Jueves Santo in Mexico
Holy Week and Easter are a very important time in Mexico. School children generally celebrate a two-week vacation which runs through Holy Week or “Semana Santa” and the week following Easter. On Holy Thursday, Jesus’ washing of the feet of the apostles, the Last Supper, and Jesus’ arrest are commemorated. Throughout Mexico, the faithful process to seven churches to recall the vigil the apostles kept in the Garden of Gethsemane prior to his arrest.
Maundy Thursday in Russia
Those who attend Maundy Thursday Mass carry a candle home from church. If they manage to keep the flame alive, they make the sign of the cross with the candle above their front door. Upon entering the house they use the flame to light the candles standing before their icons. The light of the flame is a symbol of the enlightenment of the world with the light of the teaching of the Gospel.
La Madrugá in Spain
La Madrugá is the name given to the night between Holy Thursday and Good Friday. In Seville, Spain, Christians mark the evening in procession. The procession culminates on the dawn of Good Friday, as everyone gathers in front of the Cathedral to commemorate the trial and the events that led to the crucifixion and death of Jesus. On Easter Sunday, the sober processions are replaced by colorful parades and people eat all sorts of sweets and pastries.
Semana Santa in Guatemala
In Antigua, Guatemala, thousands of visitors come each year to experience Holy Week, which has some of the most elaborate processions in the Western Hemisphere. The processions reach their height on Good Friday. The centerpiece of each procession is a large wooden float weighing several thousand pounds. This large float depicts a scene from the Passion of Jesus Christ and is carried through the streets of Antigua for up to eight hours and can require up to eighty people to carry. The floats are so heavy that even eighty people can carry one for only a short time and each must be replaced often. Over the course of a long procession over 2500 people may be involved in carrying the float. Each major float is followed by a band that plays religious music. On Good Friday, participants dress up as soldiers and read the charges against Jesus. Others also participate in the festivities by lining the route with pine needles to soften burden of carrying the heavy floats over uneven cobblestone streets.
La Via Crucis in Rome
La Via Crucis is a living stations of the Cross. The tradition has long been a part of the Papal festivities surrounding Holy Week. It dates back to the 18th century, and after a period of being discontinued, it was revived in 1964 by Pope Paul VI. Throughout its history, the Pope himself carried the cross from station to station in imitation of Jesus; however, the most recent popes have been unable to carry the cross to due to physical limitations. The event takes place at the Colosseum.
El Salvador Sawdust Rugs
On the afternoon of Good Friday, Salvadorians make sawdust rugs on the streets which will later be part of the path where the “holy funeral procession” will pass, carrying the symbolic dead body of Christ. Entire streets and main avenues in many places of the country are completely closed.

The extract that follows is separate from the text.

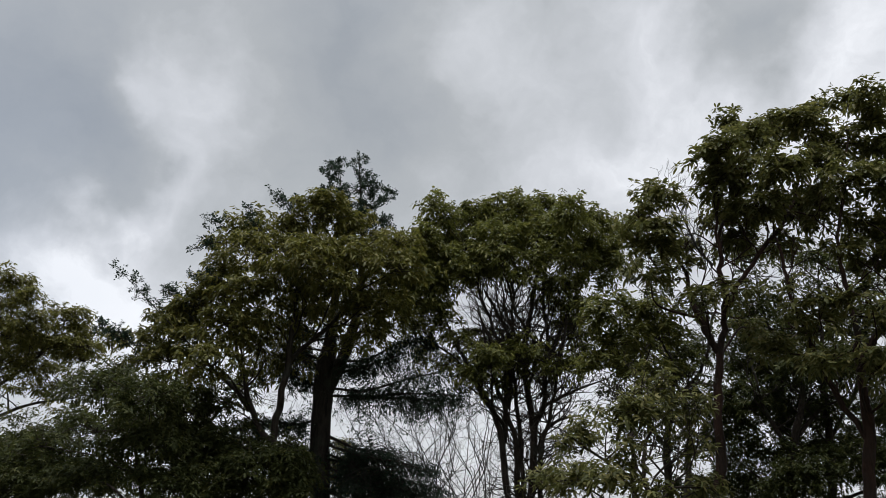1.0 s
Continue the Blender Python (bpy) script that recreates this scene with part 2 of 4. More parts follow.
def lumpy_points(rng, n, r, rz, inner=0.45):
    """Points in a lumpy, flattened mass, mostly near its upper skin."""
    d = unit(rng.normal(size=(n, 3)))
    d[:, 2] = np.where((d[:, 2] < -0.25) & (rng.random(n) < 0.45), -d[:, 2], d[:, 2])
    f = rng.uniform(0, 7, 3)
    lump = 1 + 0.16 * np.sin(4 * d[:, 0] + f[0]) + 0.16 * np.sin(5 * d[:, 2] + f[1]) + 0.14 * np.sin(4.5 * d[:, 1] + f[2])
    s = lump * (inner + (1 - inner) * rng.random(n) ** 0.5)
    s = np.where(rng.random(n) < 0.14, s * 1.25, s)
    return d * np.array([r, r, rz]) * s[:, None], d


def sprig_points(rng, n, r, rz):
    """Twig ends of a leafy mass: they gather in sprigs that stand apart, with gaps between."""
    m = max(3, n // 6)
    heart, out = lumpy_points(rng, m, r, rz, 0.4)
    pick = np.concatenate([np.arange(m), rng.integers(0, m, max(0, n - m))])[:n]
    loose = rng.normal(0, 1, (n, 3)) * np.array([0.13, 0.13, 0.08])
    return heart[pick] + loose, unit(out[pick] + 0.4 * unit(loose))


# ---- the large structure ----
def grid_disc(radius, rings, spokes, rise):
    """A disc of rings, each lifted by rise(radius, angle)."""
    rr = radius * (np.arange(rings + 1) / rings) ** 2.2
    v = [(0, 0, rise(0, 0))]
    for r in rr[1:]:
        v += [(r * math.cos(a), r * math.sin(a), rise(r, a)) for a in np.arange(spokes) * 2 * np.pi / spokes]
    f = [(0, 1 + j, 1 + (j + 1) % spokes, 1 + (j + 1) % spokes) for j in range(spokes)]
    me = bpy.data.meshes.new("disc")
    f = [t[:3] for t in f]
    for i in range(rings - 1):
        for j in range(spokes):
            a, b = 1 + i * spokes + j, 1 + i * spokes + (j + 1) % spokes
            f.append((a, a + spokes, b + spokes, b))
    me.from_pydata(v, [], f)
    return me


ground = new("ground", grid_disc(2950, 40, 48, lambda r, a: 0.10 * math.sin(r * 0.35 + 2 * a) * min(1, r / 6) * (r < 400)))
ground.data.materials.append(M_GROUND)
tagged(ground, "uneven grassy ground with leaf litter under the trees", "ground", kind="structure")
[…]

Preparation of Christ’s Grave in Poland
On Good Friday in Poland, mirrors are covered with black cloth and parents wake their children with twigs. Nothing is eaten all day except a little bread and water. Starting on Good Friday and through Saturday, the various churches in town are visited to view Christ’s graves so beautifully and artistically arranged and bathed in flowers. There is much pageantry in this church ritual, with the life size image of the stricken Savior lying in a grotto, guarded night and day by priests and faithful worshippers.
Good Friday Procession in Peru
In Ayacucho, Peru, on Good Friday there is a big procession from Santo Domingo Church to Saint Sepulcher. A coffin made of crystal with the image of Jesus lays on white rose petals. It is followed with other images and women from the city all dressed in black.
Sabado de Gloria in Mexico
On Holy Saturday, there is a custom in some places of burning cardboard or paper mache figures of Judas in effigy because Judas betrayed Jesus. Typically the Judas figures are made to look like Satan, but they sometimes resemble political figures.
Salubong in the PhilippinesSalubong, which means meeting in English, is the highlight of Holy Week traditions in the Philippines. It is essentially a re-enactment of Christ’s encounter with his mother. Early on Easter morning, men carry a statue of Christ and women carry a statue of the sorrowful Mother Mary in separate processions. The processions meet at a designated area in front of the church. A child, playing the role of an angel, removes the black veil from Mary’s image. This symbolizes Mary’s joy upon seeing his son after rising again.
Filipino Catholics believe that Mary was among those who first saw the Risen Christ. The Bible mentions Mary Magdalene greeting Jesus Christ after the resurrection, but there is no direct mentioning of his mother.
The Osterbaum (Easter Egg Trees) in Germany
In Germany, Easter trees are made of branches cut from flowering bushes. They are brought into the house to be decorated with hand-painted wooden eggs and hollowed out real eggs. Living trees and bushes outside the house are also decorated with eggs and wreaths. The Easter egg symbolizes the empty tomb of Jesus. Volker Kraft's tree in this image is hung with about 10,000 hand-painted eggs, taking two weeks to decorate.